# What you are asked to do
Omit all pictures. Copy the rest of the material exactly.

# Recorded information
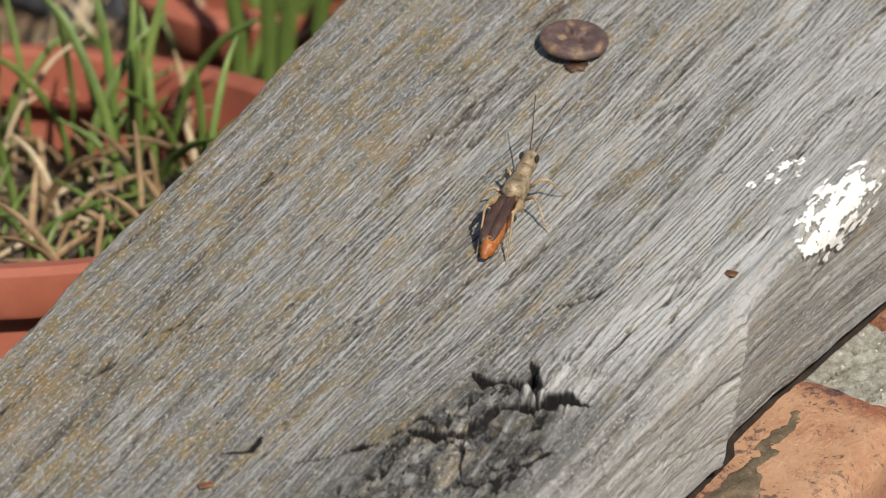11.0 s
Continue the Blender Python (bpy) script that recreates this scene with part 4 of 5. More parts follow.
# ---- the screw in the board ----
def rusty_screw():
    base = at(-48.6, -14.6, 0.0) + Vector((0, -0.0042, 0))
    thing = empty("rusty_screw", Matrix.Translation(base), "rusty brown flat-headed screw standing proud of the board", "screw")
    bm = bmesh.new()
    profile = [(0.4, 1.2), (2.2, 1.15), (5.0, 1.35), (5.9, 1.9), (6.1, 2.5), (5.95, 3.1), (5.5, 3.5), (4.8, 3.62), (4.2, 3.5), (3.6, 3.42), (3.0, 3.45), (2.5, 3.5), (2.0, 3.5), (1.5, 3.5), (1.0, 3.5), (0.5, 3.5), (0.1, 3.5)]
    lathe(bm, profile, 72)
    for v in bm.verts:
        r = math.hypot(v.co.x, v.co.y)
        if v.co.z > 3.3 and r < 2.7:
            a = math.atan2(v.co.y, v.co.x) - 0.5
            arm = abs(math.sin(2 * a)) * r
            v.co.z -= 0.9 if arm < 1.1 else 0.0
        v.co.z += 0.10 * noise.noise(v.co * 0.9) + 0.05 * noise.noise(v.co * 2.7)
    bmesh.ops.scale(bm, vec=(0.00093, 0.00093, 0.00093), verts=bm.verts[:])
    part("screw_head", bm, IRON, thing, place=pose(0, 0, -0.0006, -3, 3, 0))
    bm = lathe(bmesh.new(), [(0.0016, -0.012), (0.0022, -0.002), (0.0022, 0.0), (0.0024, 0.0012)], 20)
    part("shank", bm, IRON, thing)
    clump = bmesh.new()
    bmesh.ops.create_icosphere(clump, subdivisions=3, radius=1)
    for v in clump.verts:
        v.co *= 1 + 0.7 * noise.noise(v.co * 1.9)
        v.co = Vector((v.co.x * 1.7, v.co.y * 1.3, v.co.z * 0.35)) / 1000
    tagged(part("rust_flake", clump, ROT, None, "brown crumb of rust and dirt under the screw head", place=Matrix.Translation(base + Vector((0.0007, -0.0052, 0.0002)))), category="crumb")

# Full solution
11.0 s
Continue the Blender Python (bpy) script that recreates this scene with part 4 of 5. More parts follow.
# ---- the screw in the board ----
def rusty_screw():
    base = at(-48.6, -14.6, 0.0) + Vector((0, -0.0042, 0))
    thing = empty("rusty_screw", Matrix.Translation(base), "rusty brown flat-headed screw standing proud of the board", "screw")
    bm = bmesh.new()
    profile = [(0.4, 1.2), (2.2, 1.15), (5.0, 1.35), (5.9, 1.9), (6.1, 2.5), (5.95, 3.1), (5.5, 3.5), (4.8, 3.62), (4.2, 3.5), (3.6, 3.42), (3.0, 3.45), (2.5, 3.5), (2.0, 3.5), (1.5, 3.5), (1.0, 3.5), (0.5, 3.5), (0.1, 3.5)]
    lathe(bm, profile, 72)
    for v in bm.verts:
        r = math.hypot(v.co.x, v.co.y)
        if v.co.z > 3.3 and r < 2.7:
            a = math.atan2(v.co.y, v.co.x) - 0.5
            arm = abs(math.sin(2 * a)) * r
            v.co.z -= 0.9 if arm < 1.1 else 0.0
        v.co.z += 0.10 * noise.noise(v.co * 0.9) + 0.05 * noise.noise(v.co * 2.7)
    bmesh.ops.scale(bm, vec=(0.00093, 0.00093, 0.00093), verts=bm.verts[:])
    part("screw_head", bm, IRON, thing, place=pose(0, 0, -0.0006, -3, 3, 0))
    bm = lathe(bmesh.new(), [(0.0016, -0.012), (0.0022, -0.002), (0.0022, 0.0), (0.0024, 0.0012)], 20)
    part("shank", bm, IRON, thing)
    clump = bmesh.new()
    bmesh.ops.create_icosphere(clump, subdivisions=3, radius=1)
    for v in clump.verts:
        v.co *= 1 + 0.7 * noise.noise(v.co * 1.9)
        v.co = Vector((v.co.x * 1.7, v.co.y * 1.3, v.co.z * 0.35)) / 1000
    tagged(part("rust_flake", clump, ROT, None, "brown crumb of rust and dirt under the screw head", place=Matrix.Translation(base + Vector((0.0007, -0.0052, 0.0002)))), category="crumb")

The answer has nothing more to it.